It's doubtful that Tara Grubb worries Hollywood's movie moguls or the people who run the record industry. Maybe she should.
A movement is beginning to stir in America, an overdue reaction to the predations of a cartel that is bidding to control how digital information may be created and used. Grubb, almost by accident, is becoming one of the movement's new icons.
She's is running for Congress in North Carolina this fall. The incumbent is U.S. Rep. Howard Coble, a Republican in his ninth two-year term. She's a Libertarian, and her chances of victory are the proverbial slim to none.
But a portion of her platform is starting to attract interest from outside Coble's congressional district. She does not believe that Hollywood, the record companies and their allies should be able to have absolute control over copyrighted material, or that the entertainment cartel should be able to dictate what technological innovations may or may not hit the marketplace.
Moreover, she strongly opposes a bill, co-sponsored by Coble, that would give the entertainment companies unprecedented permission to tamper remotely with file-sharing networks and computers.

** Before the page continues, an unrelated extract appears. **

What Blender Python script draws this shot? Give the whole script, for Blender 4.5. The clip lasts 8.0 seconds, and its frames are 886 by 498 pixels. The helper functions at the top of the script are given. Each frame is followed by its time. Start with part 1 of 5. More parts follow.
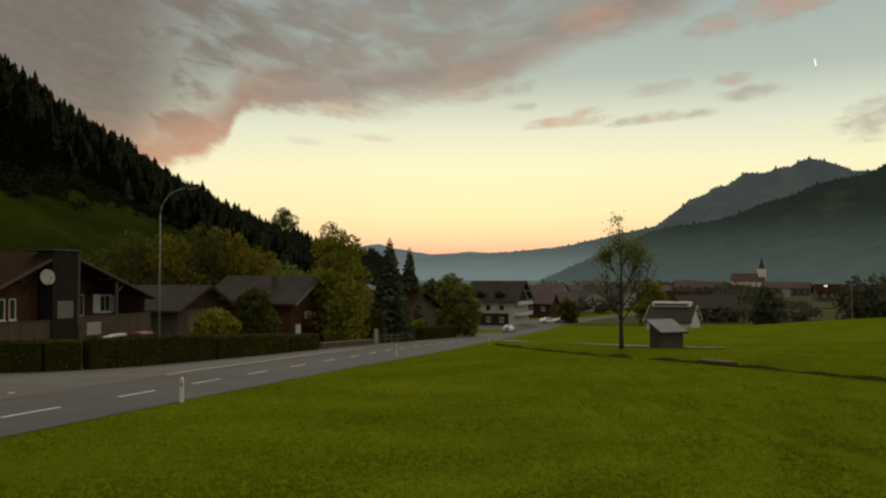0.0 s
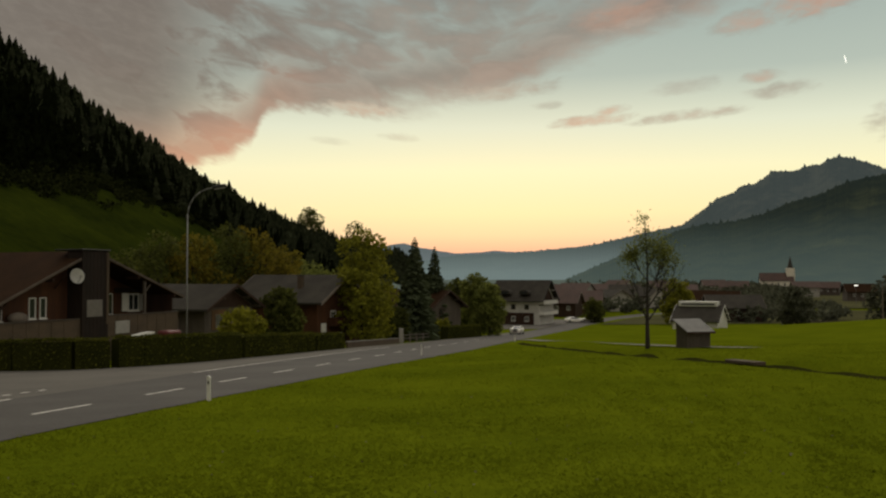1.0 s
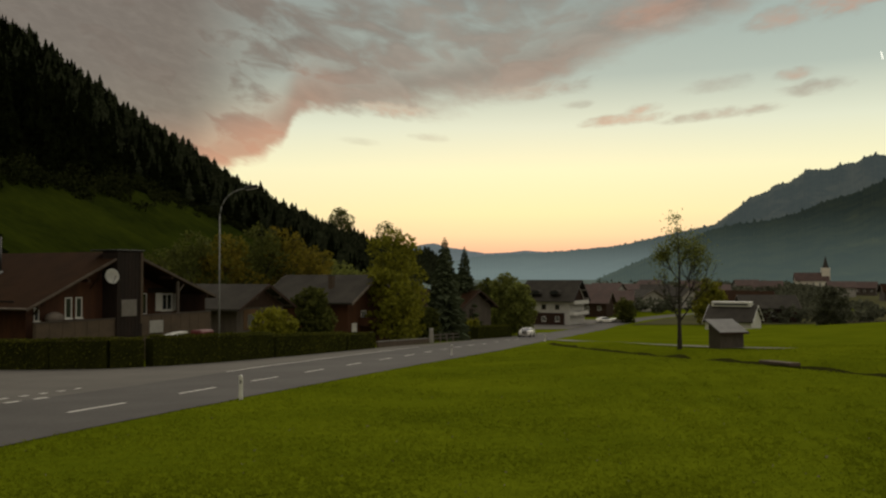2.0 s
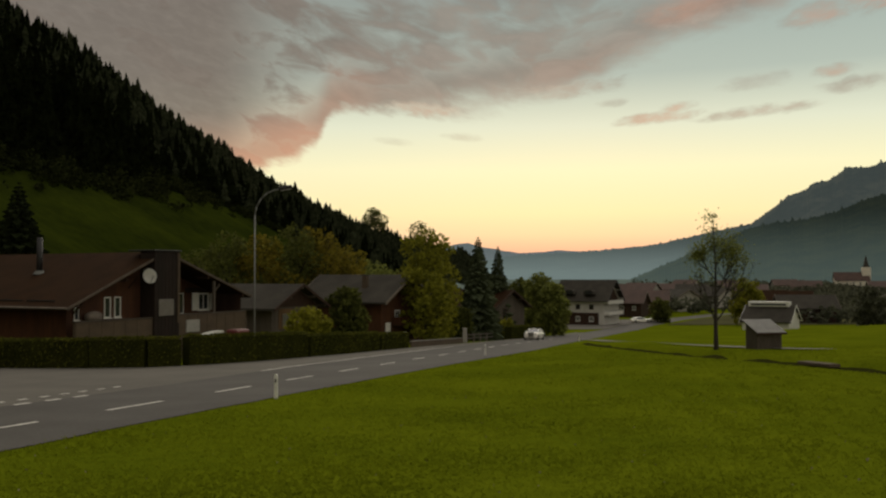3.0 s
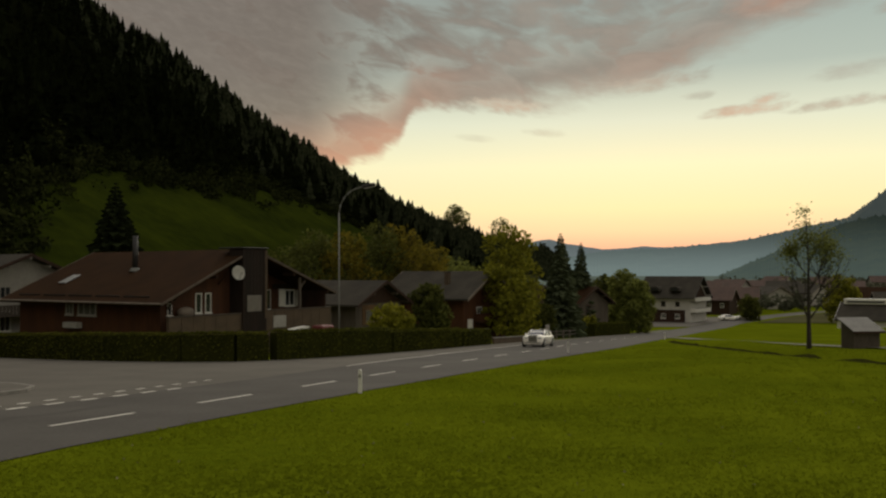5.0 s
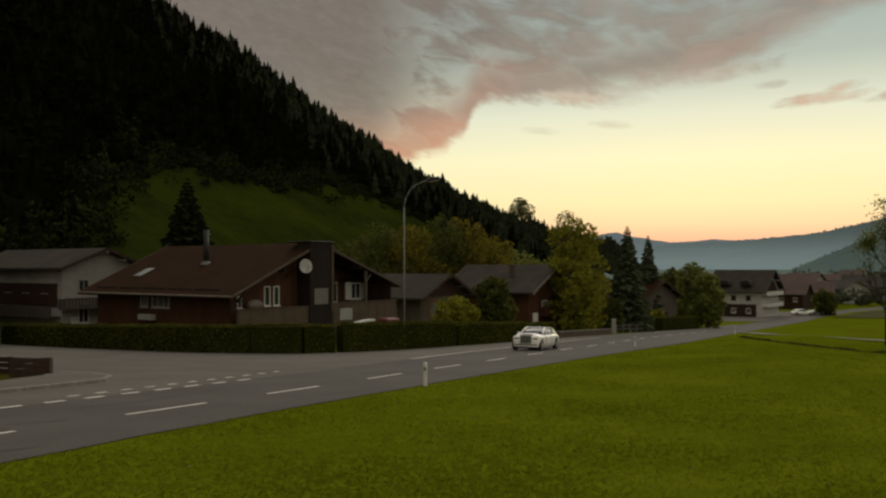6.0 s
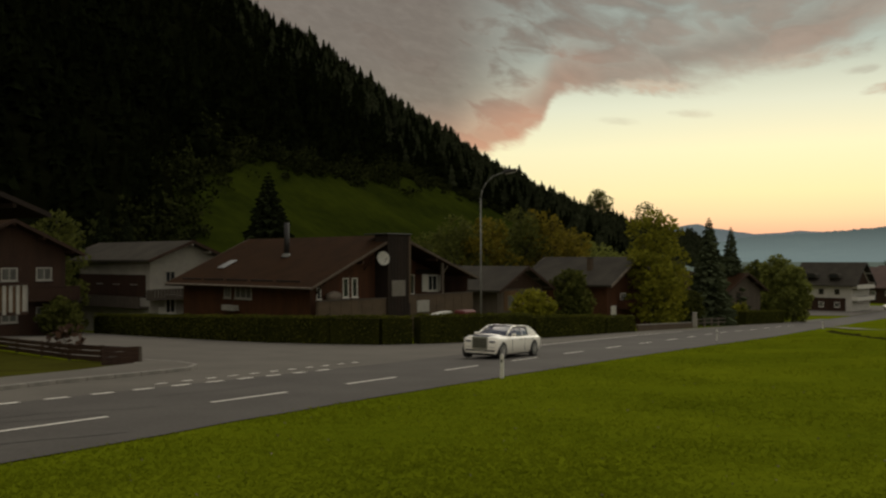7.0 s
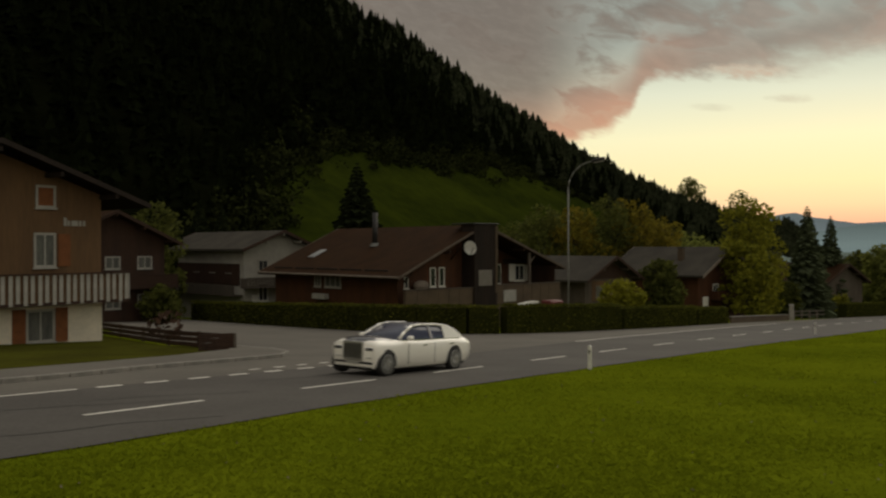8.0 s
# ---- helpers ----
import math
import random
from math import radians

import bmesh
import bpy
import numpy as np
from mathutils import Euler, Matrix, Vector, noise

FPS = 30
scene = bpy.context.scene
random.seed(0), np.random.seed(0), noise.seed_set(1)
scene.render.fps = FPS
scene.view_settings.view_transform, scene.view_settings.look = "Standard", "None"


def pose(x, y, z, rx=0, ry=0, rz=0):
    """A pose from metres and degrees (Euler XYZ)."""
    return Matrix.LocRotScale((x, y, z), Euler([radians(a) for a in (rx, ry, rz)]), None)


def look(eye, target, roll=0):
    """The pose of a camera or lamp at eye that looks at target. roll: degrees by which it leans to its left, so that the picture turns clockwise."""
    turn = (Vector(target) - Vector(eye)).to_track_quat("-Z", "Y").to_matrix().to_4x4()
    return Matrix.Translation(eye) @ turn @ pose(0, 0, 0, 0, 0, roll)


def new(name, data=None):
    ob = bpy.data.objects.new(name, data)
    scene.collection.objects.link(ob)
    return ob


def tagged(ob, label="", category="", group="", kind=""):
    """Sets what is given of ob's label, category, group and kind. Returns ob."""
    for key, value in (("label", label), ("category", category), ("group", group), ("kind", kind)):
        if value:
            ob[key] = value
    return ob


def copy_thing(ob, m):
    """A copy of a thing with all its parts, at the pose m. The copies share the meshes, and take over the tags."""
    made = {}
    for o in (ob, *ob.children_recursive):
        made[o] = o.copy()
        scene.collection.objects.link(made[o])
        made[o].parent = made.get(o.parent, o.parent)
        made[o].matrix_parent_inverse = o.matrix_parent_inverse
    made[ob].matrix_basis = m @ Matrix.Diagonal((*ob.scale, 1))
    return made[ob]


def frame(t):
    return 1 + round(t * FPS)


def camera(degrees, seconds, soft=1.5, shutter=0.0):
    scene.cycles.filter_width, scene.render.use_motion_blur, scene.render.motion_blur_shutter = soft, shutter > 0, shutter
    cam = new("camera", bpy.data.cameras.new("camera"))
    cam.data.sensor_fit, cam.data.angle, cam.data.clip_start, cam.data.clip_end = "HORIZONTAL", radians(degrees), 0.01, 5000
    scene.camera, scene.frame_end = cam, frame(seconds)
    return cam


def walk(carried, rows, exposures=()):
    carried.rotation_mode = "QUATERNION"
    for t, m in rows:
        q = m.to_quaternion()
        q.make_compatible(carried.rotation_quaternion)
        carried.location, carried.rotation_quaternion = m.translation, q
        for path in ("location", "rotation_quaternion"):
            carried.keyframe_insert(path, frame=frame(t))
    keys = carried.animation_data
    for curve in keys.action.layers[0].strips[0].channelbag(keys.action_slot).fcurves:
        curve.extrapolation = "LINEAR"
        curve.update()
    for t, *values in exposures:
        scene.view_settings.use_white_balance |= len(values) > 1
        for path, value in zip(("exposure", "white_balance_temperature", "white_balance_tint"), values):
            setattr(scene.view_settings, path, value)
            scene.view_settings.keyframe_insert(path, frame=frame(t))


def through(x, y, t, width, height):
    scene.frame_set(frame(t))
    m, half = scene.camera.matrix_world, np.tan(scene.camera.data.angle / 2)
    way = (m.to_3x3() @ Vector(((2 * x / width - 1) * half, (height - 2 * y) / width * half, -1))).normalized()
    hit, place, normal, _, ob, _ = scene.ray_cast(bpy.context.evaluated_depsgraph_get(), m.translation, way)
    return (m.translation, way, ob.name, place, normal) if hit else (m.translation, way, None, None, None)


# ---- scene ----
EYE_Z = 3.55
cam = camera(53.89, 8.0, soft=2.3, shutter=0.4)
# the tripod stands still and pans left: seconds, yaw, pitch, roll
PATH = [
    (0.0, pose(0, 0, EYE_Z, 91.75, 0.10, 0.00)),
    (0.5, pose(0, 0, EYE_Z, 91.73, 0.08, 0.75)),
    (1.0, pose(0, 0, EYE_Z, 91.70, 0.07, 1.64)),
    (1.5, pose(0, 0, EYE_Z, 91.70, 0.08, 2.59)),
    (3.0, pose(0, 0, EYE_Z, 91.69, 0.12, 5.81)),
    (3.5, pose(0, 0, EYE_Z, 91.68, 0.14, 6.94)),
    (4.0, pose(0, 0, EYE_Z, 91.66, 0.14, 8.18)),
    (4.5, pose(0, 0, EYE_Z, 91.61, 0.15, 9.52)),
    (6.0, pose(0, 0, EYE_Z, 91.06, 0.16, 15.45)),
    (6.5, pose(0, 0, EYE_Z, 90.83, 0.15, 17.88)),
    (7.0, pose(0, 0, EYE_Z, 90.56, 0.14, 20.48)),
    (7.5, pose(0, 0, EYE_Z, 90.24, 0.13, 23.12)),
    (8.0, pose(0, 0, EYE_Z, 89.89, 0.07, 26.18)),
]
walk(cam, PATH)
scene.view_settings.exposure = 0.0


# ---- world: dusk sky ----
def lin(r, g, b):
    return tuple(((c / 255 + 0.055) / 1.055) ** 2.4 if c > 10 else c / 255 / 12.92 for c in (r, g, b)) + (1.0,)


world = bpy.data.worlds.new("dusk_sky")
scene.world = world
world.use_nodes = True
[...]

Coble is chairman of a key House committee dealing with issues of ``intellectual property'' -- and the cartel has been one of his chief financial supporters. According to the invaluable Center for Responsive Politics (www.opensecrets.org), the entertainment industry was second only to lawyers in sending him money.
There's no surprise in Coble's use of political, corporate and financial networks to raise money from outside his district. Industries have learned to put their dollars in the hands of people who can repay the largesse through legislation and other favors.
Now, people on another kind of network -- the Internet -- have found a way to challenge Coble. And Grubb, like others worried about industry's moves to control information flow, is learning quickly to take advantage of this new way of doing things.
Grubb, 26, came to the attention of Net activists largely because several webloggers -- bloggers for short, those increasingly ubiquitous writers of online journals -- have been wondering how to fight back against the cartel and the politicians who support it.
In the past week, partly at the urging of those bloggers, she's created a weblog (http://radio.weblogs.com/0112137/). On that site she's taking stands and answering questions from the Web community that sees an opportunity to at least put a scare into Coble.
The congressman is feeling the heat from more than Grubb. Again, Net activism is involved. Ed Cone, a journalist who also writes a blog (http://radio.weblogs.com/0107946/), wrote a column about the peer-to-peer legislation for a newspaper in Coble's district, and that piece helped spur an editorial challenging the bill.
Is this a breakthrough in political activism? Not exactly. Candidates and others involved in political issues have been online for a long time.
But the way the Net community and Grubb found each other is interesting, at the very least. Maybe the technology that Hollywood finds so threatening is being turned more effectively into countering some pernicious trends.
Certainly the information flow among weblogs is having a cumulative effect. People are helping each other understand the issues, and they're hunting for ways to make a difference.
Supporting challengers to especially retrograde members of Congress is an excellent start. The National Rifle Association's clout has been due in part to its, forgive the expression, targeting of individual members of Congress. The lessons are not lost on other candidates when a well-focused interest group works to tip the scales.
I'm not a one-issue voter, but this issue is growing in importance. The entertainment industry and its supporters are threatening free speech and innovation in their zeal to protect an outdated business model. I intend to find out how every candidate for public office in my state and various political districts feels about these issues, and take their responses seriously when I go to the polls.
Several weeks ago I said here that you need to get active if you are concerned about the way the cartel is trying to take over the flow of information. You don't have to be a weblogger or political candidate to make a difference.
There are organizations already working on your behalf. I urge you to visit their Web sites and then, if you agree with what they're saying and doing, consider supporting them with your contributions, time and energy.
Two of the more prominent organizations are the Electronic Frontier Foundation (www.eff.org), which has been at this for more than a decade, and the much newer DigitalConsumer.org (www.digitalconsumer.org). I'm going to create a Web page listing every such group I can find. Let me know of the ones you're familiar with.
Here's something you can do yourself, right now, as several readers mentioned. The Federal Communications Commission has started a rule-making process that could severely cripple viewers' ability to record TV shows for later viewing, among other restrictions, in the next generation of TV sets.
The commission has requested public comments on this proposal, which Hollywood naturally favors. I'll post more details about this issue, and what you can do specifically, on my Web page.
Meanwhile, please write letters to your representative in the U.S. House (www.house.gov/house/MemberWWW.html) , and to both of your senators (www.senate.gov/senators/senator_by_state.cfm). If you don't tell them what you think, they'll be listening to just one side -- the cartel's.